I sing for people, on purpose, at concerts and festivals and weddings and churches and bars. I studied music in college and have a degree in classical voice. I’m a singer/songwriter and I’m signed to a small and awesome record label. I sing for a living and I sing for people and I sing for myself. I totally win.
2) I’m not really interested in being famous.
Now don’t get me wrong. I’m not opposed to being well known or to my songs being heard by the masses or to making enough money to buy my mom a decent washer and dryer. But I have never been interested in achieving fame. Fame usually has nothing to do with the music and it almost certainly has nothing to do with talent.
It’s hard to judge the success of a musician without using fame as a measuring stick. But it can be pretty simple. Am I singing? Check. Are people hearing it? Check. Is everyone happy/moved/inspired/dancing/thinking at the end? Check. Do I want to do it again tomorrow night? Check. That, my friend, is success.
3) I don’t want to compete with other singers.
There are plenty of people out there taking advantage of musicians. They want us to perform for free. They want us to give them the rights to our music. They want us to ‘pay to play’. They want $2000 for introducing us to the guy who might use a song in a TV show. We have enough obstacles out there. We don’t need to be stumbling over each other, too.
One of the greatest joys in my life has been meeting and performing and collaborating with other singers and musicians around the country. They are my tribe. I love them and I want them to survive and thrive and make more of their amazing music. I want to share the stage with them. I want to high five the guy who is trying out a new song, even if he knows his performance wasn’t perfect. I want to be blown away by that girl with the amazing voice and not worry that she might be better than me. I want all of us to try new things, play new instruments and write new songs without wondering if the audience is going to vote us off.
I have had the pleasure of finding my tribe, some ships that have passed in the night and some who are docked in the same harbor. There are hundreds of us. Thousands of us. And life is better when we’re for each other, not against.
4) I want to help write a new definition of success for musicians.
I will admit, it’s pretty awesome to flip on the TV and see someone you know singing their hearts out for the world to see. I’ve had friends audition for almost every major singing competition, some making it to the finals, others not making it through the first round. And just because that’s not the path for me doesn’t mean that’s not the path for them, so I support them whole-heartedly.
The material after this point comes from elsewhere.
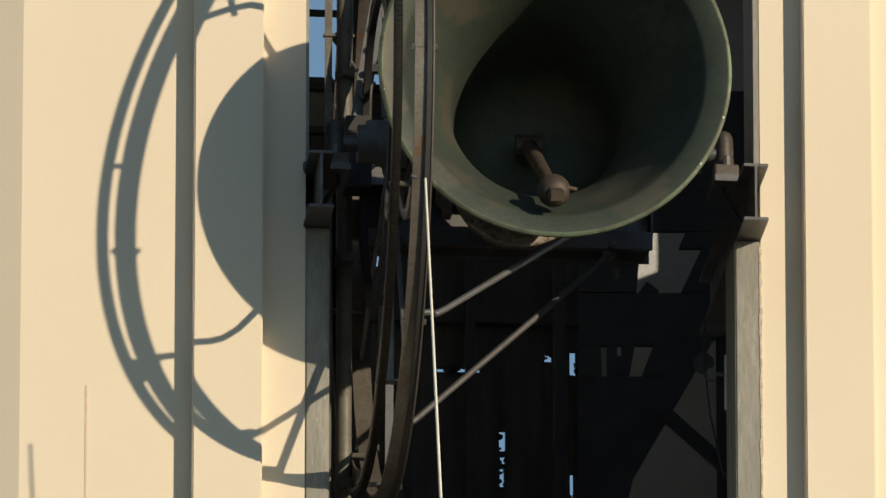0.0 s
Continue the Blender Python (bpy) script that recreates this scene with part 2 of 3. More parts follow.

But on many occasions, I’ve seen them give up when they get home. They didn’t win the singing competition so they decide to go to bar-tending school. Looks like they won’t skyrocket to fame, so they change their course all together. Some of the best singers I’ve ever heard are deflated because they lost out to a juggling dog. All the eggs, one basket.
It takes time and hard work to achieve whatever it is that you consider success but you won’t regret it. My life is full of music because I made choices along the way to ensure that it is. I could have given up when I wasn’t a famous singer by the time I was 21 years old. Oh, the things I would have missed. Even if fame is the ultimate goal…take the road less traveled and enjoy the ride.
As my friend and executive producer Lauren Markow always says: “Even a bad day making music is better than a good day doing anything else”. Right. On.
5) Because tonight was PERFECT.
Who says that the best music in the world is made in front of a huge audience?
It’s not. It’s made in small rooms. It’s made by people you’ve never heard of. It’s made when a musician is alone, writing a song, practicing, trying something new. It’s made when a french horn and it’s player become one entity. It’s made when your choir is rehearsing a week before the scheduled performance and everyone just clicks. It’s made at the Saturday matinee performance when the lead soprano finally understands and fully becomes her character. It’s made when I am singing one of my songs and I look up to see you, crying, nodding, completely present and I realize that I don’t even know what this song is about anymore.
So no, I’m not going to be auditioning for The Voice. Because I would much rather be standing right here, singing in a stranger’s living room, seeing your face as I sing, handing you a tissue as you tell me how my songs moved you. I am part of your experience and you are part of mine. I am fulfilled and I am changed and I am moved that you are moved. And this is what I want my life to be. Welcome to the tribe.
I will forever treasure the compliment.